--- Begin ---

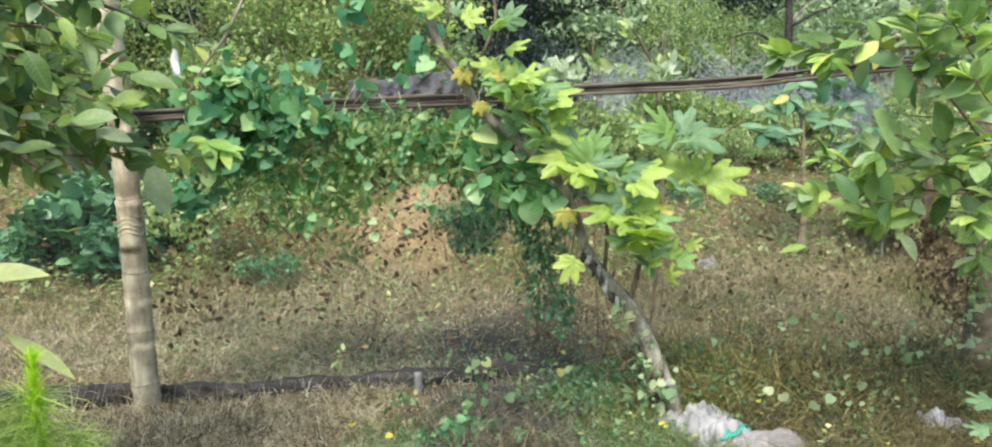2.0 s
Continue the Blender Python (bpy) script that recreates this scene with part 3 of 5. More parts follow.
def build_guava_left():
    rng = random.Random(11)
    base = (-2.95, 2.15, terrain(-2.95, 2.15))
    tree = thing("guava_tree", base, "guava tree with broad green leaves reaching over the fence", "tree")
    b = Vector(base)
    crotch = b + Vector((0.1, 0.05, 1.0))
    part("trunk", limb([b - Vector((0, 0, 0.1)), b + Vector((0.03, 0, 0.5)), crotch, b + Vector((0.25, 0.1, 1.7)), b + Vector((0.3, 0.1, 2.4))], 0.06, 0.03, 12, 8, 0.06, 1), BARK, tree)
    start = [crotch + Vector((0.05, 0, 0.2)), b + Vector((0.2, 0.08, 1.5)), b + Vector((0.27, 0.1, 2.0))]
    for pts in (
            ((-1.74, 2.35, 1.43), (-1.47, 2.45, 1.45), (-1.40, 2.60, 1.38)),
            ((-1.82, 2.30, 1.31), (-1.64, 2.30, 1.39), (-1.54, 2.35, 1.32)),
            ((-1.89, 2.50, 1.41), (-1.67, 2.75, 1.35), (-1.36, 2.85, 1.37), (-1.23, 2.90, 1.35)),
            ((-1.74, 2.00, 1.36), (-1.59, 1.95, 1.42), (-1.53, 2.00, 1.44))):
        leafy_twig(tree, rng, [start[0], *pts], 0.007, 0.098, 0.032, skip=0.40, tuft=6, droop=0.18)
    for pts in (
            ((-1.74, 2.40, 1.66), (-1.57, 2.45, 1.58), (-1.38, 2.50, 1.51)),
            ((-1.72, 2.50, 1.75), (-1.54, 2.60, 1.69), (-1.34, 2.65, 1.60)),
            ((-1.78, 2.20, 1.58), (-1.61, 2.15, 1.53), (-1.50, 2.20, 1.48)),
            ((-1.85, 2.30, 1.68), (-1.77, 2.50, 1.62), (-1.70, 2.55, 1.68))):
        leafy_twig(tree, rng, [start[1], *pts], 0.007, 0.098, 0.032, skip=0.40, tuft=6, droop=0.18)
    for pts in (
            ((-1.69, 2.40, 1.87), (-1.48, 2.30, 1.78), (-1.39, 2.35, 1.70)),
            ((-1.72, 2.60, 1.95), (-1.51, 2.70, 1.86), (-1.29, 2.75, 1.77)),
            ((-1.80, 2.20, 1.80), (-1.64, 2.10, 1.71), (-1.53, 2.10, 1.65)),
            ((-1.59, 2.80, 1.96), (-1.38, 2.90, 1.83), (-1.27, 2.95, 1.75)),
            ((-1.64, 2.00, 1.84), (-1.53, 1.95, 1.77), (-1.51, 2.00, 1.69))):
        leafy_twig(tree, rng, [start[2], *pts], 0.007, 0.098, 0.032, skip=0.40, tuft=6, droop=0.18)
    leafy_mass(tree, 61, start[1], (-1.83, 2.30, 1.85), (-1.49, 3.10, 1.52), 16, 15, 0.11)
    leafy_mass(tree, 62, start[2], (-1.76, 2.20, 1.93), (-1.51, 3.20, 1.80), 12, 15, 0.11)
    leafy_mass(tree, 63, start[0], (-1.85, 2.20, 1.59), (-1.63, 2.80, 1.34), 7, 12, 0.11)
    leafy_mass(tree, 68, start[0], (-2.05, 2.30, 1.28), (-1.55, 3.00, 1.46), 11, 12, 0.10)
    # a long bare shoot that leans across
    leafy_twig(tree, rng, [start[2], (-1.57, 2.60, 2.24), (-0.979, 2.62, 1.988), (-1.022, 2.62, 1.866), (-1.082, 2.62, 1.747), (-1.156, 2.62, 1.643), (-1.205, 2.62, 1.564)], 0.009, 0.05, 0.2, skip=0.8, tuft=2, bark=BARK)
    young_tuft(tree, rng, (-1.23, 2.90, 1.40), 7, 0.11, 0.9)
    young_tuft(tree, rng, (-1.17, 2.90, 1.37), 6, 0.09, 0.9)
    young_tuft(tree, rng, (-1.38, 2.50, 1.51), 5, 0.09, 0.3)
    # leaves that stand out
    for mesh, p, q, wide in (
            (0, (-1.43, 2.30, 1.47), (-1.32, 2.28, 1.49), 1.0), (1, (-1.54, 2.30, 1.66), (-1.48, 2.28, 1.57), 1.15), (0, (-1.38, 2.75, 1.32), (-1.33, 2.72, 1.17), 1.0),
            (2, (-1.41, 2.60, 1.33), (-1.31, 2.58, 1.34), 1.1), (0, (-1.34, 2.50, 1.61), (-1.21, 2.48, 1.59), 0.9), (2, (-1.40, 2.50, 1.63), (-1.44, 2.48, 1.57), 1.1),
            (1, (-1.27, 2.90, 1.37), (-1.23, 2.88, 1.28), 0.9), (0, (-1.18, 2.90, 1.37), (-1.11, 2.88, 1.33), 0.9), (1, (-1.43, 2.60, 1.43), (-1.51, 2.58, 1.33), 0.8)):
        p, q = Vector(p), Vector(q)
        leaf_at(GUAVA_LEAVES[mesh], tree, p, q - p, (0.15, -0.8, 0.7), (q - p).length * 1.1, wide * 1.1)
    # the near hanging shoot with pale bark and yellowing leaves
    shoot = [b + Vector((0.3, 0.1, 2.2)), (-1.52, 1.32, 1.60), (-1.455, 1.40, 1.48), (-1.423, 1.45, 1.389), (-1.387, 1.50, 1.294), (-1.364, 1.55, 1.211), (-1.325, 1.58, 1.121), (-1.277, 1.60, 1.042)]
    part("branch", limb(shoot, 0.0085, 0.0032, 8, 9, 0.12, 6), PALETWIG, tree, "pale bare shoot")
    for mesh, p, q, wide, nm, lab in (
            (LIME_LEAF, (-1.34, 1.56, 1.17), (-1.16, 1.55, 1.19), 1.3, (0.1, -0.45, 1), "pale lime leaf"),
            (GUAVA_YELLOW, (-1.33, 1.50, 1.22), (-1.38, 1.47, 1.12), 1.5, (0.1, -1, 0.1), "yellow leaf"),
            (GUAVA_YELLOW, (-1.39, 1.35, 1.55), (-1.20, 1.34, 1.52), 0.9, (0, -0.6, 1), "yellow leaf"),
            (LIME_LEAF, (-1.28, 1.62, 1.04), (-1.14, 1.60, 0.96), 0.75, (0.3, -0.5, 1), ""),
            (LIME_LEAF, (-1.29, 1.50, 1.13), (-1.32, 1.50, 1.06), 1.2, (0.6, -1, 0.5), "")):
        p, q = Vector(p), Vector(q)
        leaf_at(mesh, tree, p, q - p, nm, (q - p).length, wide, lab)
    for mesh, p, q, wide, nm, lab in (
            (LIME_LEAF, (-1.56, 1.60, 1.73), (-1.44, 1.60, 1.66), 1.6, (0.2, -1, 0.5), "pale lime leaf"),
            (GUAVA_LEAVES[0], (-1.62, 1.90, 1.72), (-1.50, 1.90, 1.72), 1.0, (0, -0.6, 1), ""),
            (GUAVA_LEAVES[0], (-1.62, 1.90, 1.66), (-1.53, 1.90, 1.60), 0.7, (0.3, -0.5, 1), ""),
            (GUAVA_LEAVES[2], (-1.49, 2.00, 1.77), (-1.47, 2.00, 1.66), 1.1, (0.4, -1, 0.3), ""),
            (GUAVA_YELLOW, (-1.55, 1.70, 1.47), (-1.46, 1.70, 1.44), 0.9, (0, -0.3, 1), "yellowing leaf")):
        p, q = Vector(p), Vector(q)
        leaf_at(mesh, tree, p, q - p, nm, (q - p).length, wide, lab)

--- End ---

▶ EXERCISE OBJECTIVE:
Copy, from the material above, each line in which the string "that" occurs.

▶ PROBLEM SOLUTION:
Continue the Blender Python (bpy) script that recreates this scene with part 3 of 5. More parts follow.
    # a long bare shoot that leans across
    # leaves that stand out